> [REQUIREMENTS]: Quote exactly, and only, the lines of the material below from the line with "for curve in" through the line with "scene.view_settings.keyframe_insert(path, frame=frame(t))".

-- begin DATA BLOCK --

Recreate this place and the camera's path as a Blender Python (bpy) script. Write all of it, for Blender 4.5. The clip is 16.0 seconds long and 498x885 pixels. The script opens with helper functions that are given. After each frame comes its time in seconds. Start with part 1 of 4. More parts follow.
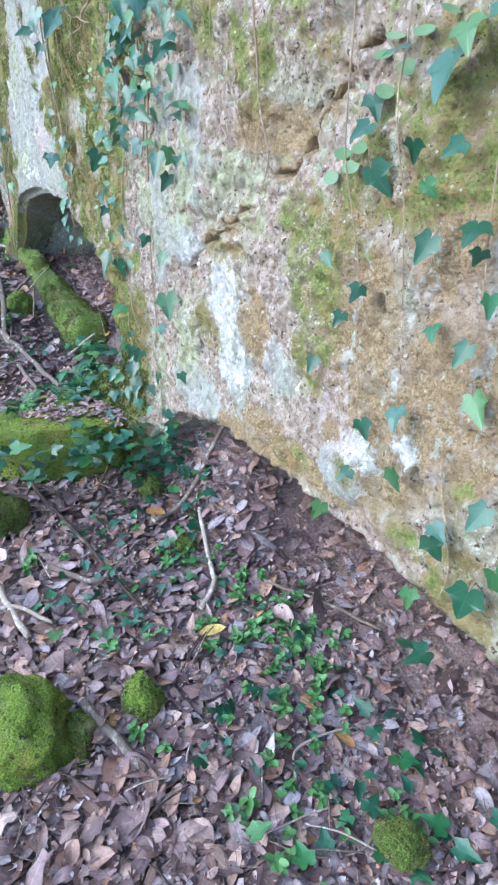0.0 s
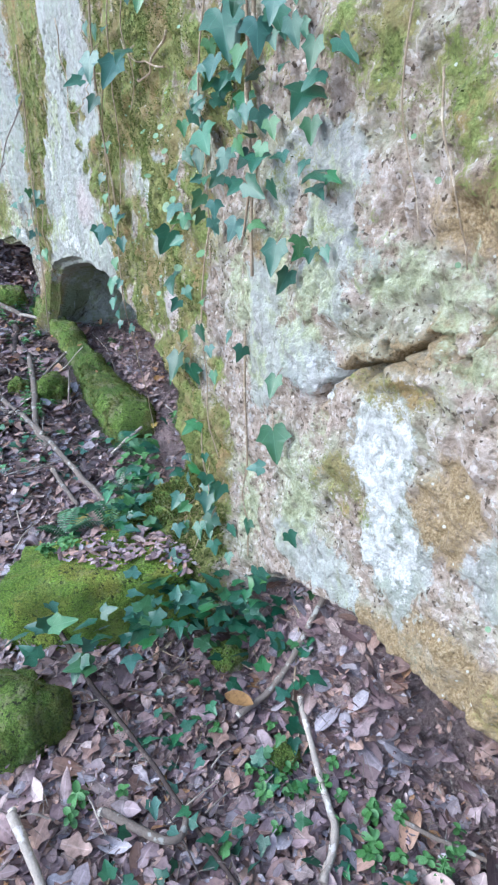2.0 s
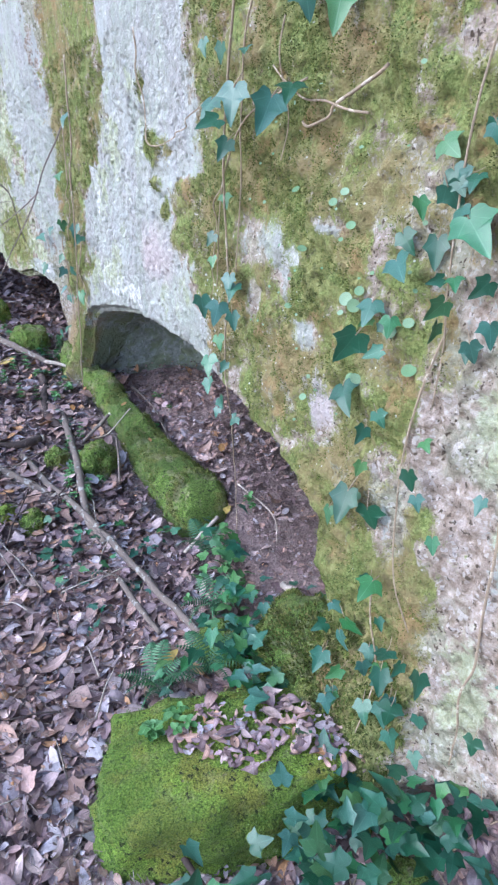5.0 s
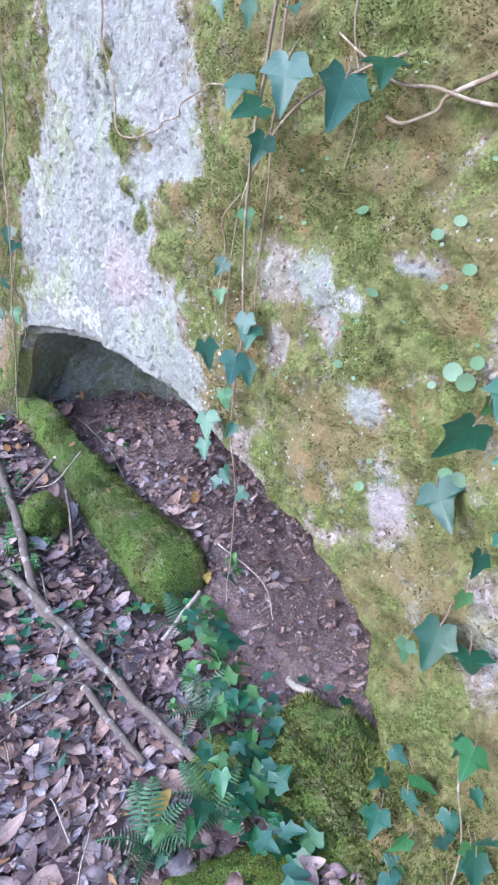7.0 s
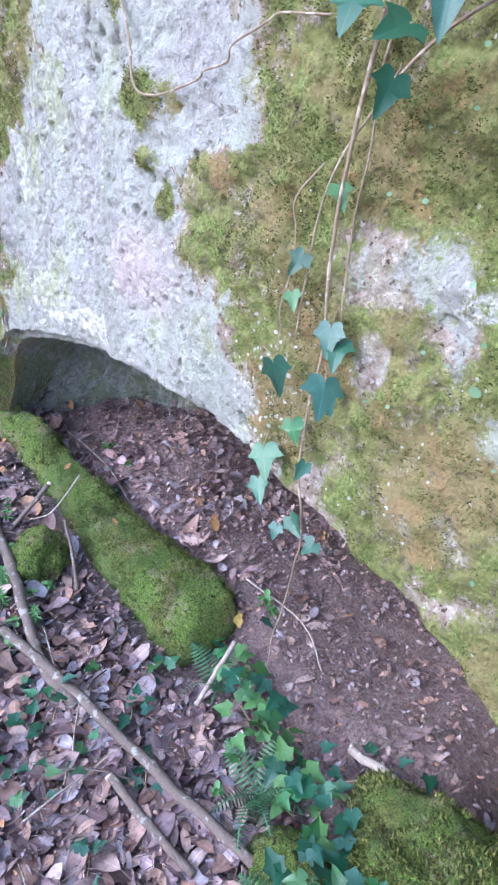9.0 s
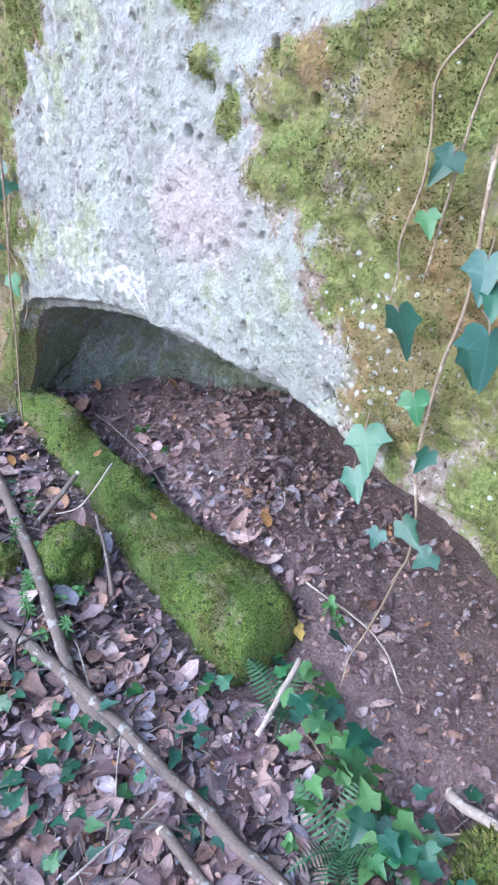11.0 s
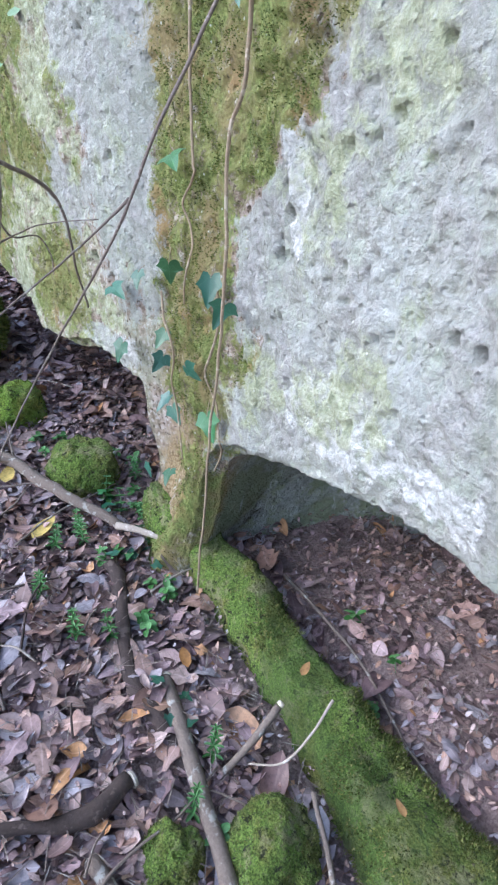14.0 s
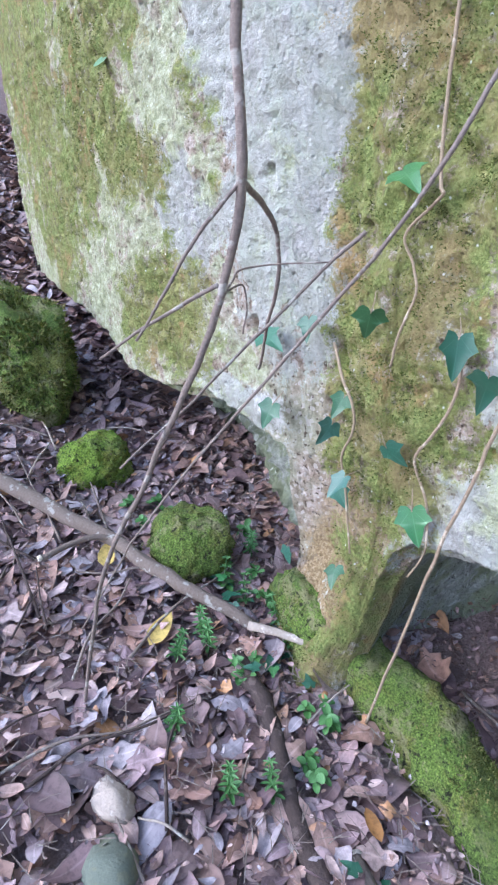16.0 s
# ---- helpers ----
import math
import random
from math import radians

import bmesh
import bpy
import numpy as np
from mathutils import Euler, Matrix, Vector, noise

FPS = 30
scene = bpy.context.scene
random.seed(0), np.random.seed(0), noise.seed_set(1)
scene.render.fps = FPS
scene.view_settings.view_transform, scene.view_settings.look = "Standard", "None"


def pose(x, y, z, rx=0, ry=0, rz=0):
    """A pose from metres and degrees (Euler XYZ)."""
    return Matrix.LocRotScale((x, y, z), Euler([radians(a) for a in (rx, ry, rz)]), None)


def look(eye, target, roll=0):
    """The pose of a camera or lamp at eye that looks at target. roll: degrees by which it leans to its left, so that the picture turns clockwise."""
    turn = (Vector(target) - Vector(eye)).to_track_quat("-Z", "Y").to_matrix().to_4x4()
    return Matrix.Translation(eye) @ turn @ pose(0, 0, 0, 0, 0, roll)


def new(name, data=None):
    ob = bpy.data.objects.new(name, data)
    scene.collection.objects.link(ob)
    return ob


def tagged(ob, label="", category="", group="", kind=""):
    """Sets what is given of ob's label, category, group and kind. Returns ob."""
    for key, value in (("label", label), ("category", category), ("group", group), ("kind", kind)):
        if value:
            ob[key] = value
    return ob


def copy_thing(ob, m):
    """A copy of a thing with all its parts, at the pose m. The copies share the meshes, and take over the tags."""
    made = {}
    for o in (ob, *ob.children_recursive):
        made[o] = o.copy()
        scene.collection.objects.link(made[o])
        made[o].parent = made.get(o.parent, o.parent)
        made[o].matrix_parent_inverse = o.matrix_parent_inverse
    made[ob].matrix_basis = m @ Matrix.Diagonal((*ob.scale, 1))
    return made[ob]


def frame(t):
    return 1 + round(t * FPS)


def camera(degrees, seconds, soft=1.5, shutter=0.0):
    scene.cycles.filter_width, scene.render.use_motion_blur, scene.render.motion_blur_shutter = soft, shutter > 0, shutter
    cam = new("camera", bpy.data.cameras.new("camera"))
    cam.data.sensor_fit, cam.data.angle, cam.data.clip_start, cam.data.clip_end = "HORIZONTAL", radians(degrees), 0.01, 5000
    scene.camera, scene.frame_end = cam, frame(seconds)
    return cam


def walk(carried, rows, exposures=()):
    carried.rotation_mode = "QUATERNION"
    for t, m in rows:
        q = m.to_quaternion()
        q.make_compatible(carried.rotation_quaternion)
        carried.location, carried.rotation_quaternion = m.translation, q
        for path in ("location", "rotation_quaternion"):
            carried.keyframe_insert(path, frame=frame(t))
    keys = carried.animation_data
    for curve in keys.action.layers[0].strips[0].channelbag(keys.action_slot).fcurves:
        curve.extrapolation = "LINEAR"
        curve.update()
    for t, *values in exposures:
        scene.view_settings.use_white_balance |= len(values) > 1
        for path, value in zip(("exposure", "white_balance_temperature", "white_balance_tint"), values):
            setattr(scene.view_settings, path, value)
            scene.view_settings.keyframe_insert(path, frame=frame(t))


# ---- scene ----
cam = camera(45.7, 16.0, 2.3)
METRES, EYE, TILT, LEAN, TURN = 4.0, 1.48, -28.0, 0.0, -28.67
ROWS = [
    (0.0, 0.0, 0.0, 0.0, -0.0, 0.0, -0.0),
    (0.5, -0.0138, 0.0425, 0.0324, 0.06, 0.54, 0.37),
    (1.0, -0.0225, 0.0616, 0.0513, 1.04, 2.0, 0.01),
    (1.5, -0.0394, 0.087, 0.0603, 1.57, 3.55, -0.13),
    (2.0, -0.0699, 0.1347, 0.0876, 1.54, 3.69, 0.16),
    (2.5, -0.0875, 0.161, 0.11, 1.31, 3.74, 0.34),
    (3.0, -0.0958, 0.185, 0.1269, 1.66, 4.32, 0.26),
    (3.5, -0.1127, 0.2019, 0.1369, 1.58, 4.4, -0.13),
    (4.0, -0.1587, 0.2265, 0.1519, 1.29, 4.17, 0.16),
    (4.5, -0.1838, 0.2228, 0.1734, 0.31, 3.84, 0.42),
    (7.0, -0.2419, 0.3351, 0.2436, -8.51, 2.95, 1.86),
    (7.5, -0.2465, 0.3411, 0.2463, -10.49, 2.87, 2.5),
    (8.0, -0.2516, 0.3544, 0.2519, -11.99, 2.18, 3.07),
    (8.5, -0.266, 0.3854, 0.2667, -11.79, 1.78, 3.61),
    (11.0, -0.2913, 0.4807, 0.2779, -9.81, -0.01, 4.13),
    (11.5, -0.3125, 0.5008, 0.2958, -8.19, 0.29, 3.74),
    (12.0, -0.3354, 0.5253, 0.318, -7.17, 0.91, 3.44),
    (12.5, -0.3479, 0.5425, 0.3265, -5.38, 1.86, 2.66),
    (13.0, -0.3575, 0.5757, 0.3354, -3.4, 2.14, 2.12),
    (13.5, -0.3538, 0.6074, 0.3596, -1.58, 2.49, 0.72),
    (14.0, -0.3563, 0.6204, 0.3811, 0.42, 3.37, 0.27),
    (14.5, -0.3892, 0.6511, 0.4024, 0.26, 3.53, 0.31),
    (15.0, -0.4139, 0.6665, 0.4229, 0.01, 3.73, 0.54),
    (15.5, -0.4318, 0.6786, 0.4272, 0.03, 3.75, 0.41),
    (16.0, -0.4494, 0.6962, 0.4265, 0.42, 4.16, -0.06),
]
walk(cam, [(t, pose(0, 0, EYE, TILT, LEAN, TURN) @ pose(METRES * x, METRES * y, METRES * z, 90 + pitch, roll, yaw)) for t, x, y, z, yaw, pitch, roll in ROWS],
     [(0.0, 0.98, 4900, 6), (3.0, 0.92, 4900, 6), (4.5, 0.95, 4880, 10), (8.0, 1.07, 4860, 18), (11.0, 1.10, 4880, 15), (12.0, 1.0, 4960, 12), (13.0, 0.90, 4980, 10), (14.5, 0.84, 5020, 10), (16.0, 0.99, 4960, 14)])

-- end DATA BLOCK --

> [SOLVED PROBLEM]:
    for curve in keys.action.layers[0].strips[0].channelbag(keys.action_slot).fcurves:
        curve.extrapolation = "LINEAR"
        curve.update()
    for t, *values in exposures:
        scene.view_settings.use_white_balance |= len(values) > 1
        for path, value in zip(("exposure", "white_balance_temperature", "white_balance_tint"), values):
            setattr(scene.view_settings, path, value)
            scene.view_settings.keyframe_insert(path, frame=frame(t))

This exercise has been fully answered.